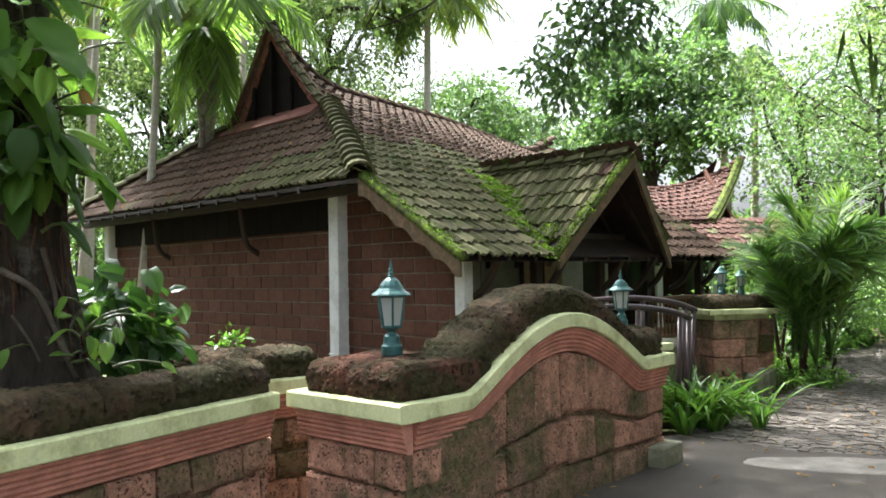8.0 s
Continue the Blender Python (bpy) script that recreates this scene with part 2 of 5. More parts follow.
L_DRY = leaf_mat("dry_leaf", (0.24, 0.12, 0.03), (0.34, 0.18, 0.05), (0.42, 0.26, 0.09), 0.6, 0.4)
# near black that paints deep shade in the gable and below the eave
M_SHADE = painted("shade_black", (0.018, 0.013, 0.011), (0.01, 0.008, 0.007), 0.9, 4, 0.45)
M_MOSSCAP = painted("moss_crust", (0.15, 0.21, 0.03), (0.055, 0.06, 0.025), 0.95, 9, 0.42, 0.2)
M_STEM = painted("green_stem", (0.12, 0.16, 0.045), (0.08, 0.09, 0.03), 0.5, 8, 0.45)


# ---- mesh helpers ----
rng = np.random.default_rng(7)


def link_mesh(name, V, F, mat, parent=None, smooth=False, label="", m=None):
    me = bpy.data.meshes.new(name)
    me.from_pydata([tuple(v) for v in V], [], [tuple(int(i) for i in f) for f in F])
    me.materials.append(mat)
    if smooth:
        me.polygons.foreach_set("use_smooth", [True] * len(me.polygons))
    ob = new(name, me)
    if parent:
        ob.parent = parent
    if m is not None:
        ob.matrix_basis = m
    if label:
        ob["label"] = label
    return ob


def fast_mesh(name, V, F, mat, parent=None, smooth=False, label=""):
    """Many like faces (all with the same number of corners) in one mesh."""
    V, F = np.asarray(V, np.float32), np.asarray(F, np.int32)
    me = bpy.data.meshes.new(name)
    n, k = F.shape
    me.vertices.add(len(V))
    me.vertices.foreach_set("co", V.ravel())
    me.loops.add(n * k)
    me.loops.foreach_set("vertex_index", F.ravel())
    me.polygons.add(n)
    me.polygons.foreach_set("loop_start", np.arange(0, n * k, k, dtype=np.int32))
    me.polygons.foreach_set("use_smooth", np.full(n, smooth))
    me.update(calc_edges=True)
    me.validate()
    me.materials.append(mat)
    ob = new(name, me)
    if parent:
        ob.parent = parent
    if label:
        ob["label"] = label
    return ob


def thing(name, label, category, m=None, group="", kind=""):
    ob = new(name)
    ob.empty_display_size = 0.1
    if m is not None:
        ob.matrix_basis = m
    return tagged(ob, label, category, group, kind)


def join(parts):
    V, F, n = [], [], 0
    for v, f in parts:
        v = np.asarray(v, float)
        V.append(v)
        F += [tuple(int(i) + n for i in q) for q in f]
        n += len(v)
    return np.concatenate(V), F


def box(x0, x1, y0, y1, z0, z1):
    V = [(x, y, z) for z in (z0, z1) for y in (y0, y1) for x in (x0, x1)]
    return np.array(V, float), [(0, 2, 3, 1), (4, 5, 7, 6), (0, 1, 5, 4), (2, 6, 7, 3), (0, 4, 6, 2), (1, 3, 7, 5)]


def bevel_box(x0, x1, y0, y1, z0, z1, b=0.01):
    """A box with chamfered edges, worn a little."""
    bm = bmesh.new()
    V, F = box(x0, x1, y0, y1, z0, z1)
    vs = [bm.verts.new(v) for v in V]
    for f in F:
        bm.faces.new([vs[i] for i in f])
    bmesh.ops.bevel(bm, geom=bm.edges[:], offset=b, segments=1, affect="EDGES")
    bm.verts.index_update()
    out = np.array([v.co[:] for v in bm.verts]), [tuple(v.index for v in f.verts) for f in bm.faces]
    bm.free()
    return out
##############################
_Instructions for the task_
Make an exact copy of the lines from the top of the material through the line with "rng = np.random.default_rng(7)", pictures excluded.

_Task solution_
8.0 s
Continue the Blender Python (bpy) script that recreates this scene with part 2 of 5. More parts follow.
L_DRY = leaf_mat("dry_leaf", (0.24, 0.12, 0.03), (0.34, 0.18, 0.05), (0.42, 0.26, 0.09), 0.6, 0.4)
# near black that paints deep shade in the gable and below the eave
M_SHADE = painted("shade_black", (0.018, 0.013, 0.011), (0.01, 0.008, 0.007), 0.9, 4, 0.45)
M_MOSSCAP = painted("moss_crust", (0.15, 0.21, 0.03), (0.055, 0.06, 0.025), 0.95, 9, 0.42, 0.2)
M_STEM = painted("green_stem", (0.12, 0.16, 0.045), (0.08, 0.09, 0.03), 0.5, 8, 0.45)


# ---- mesh helpers ----
rng = np.random.default_rng(7)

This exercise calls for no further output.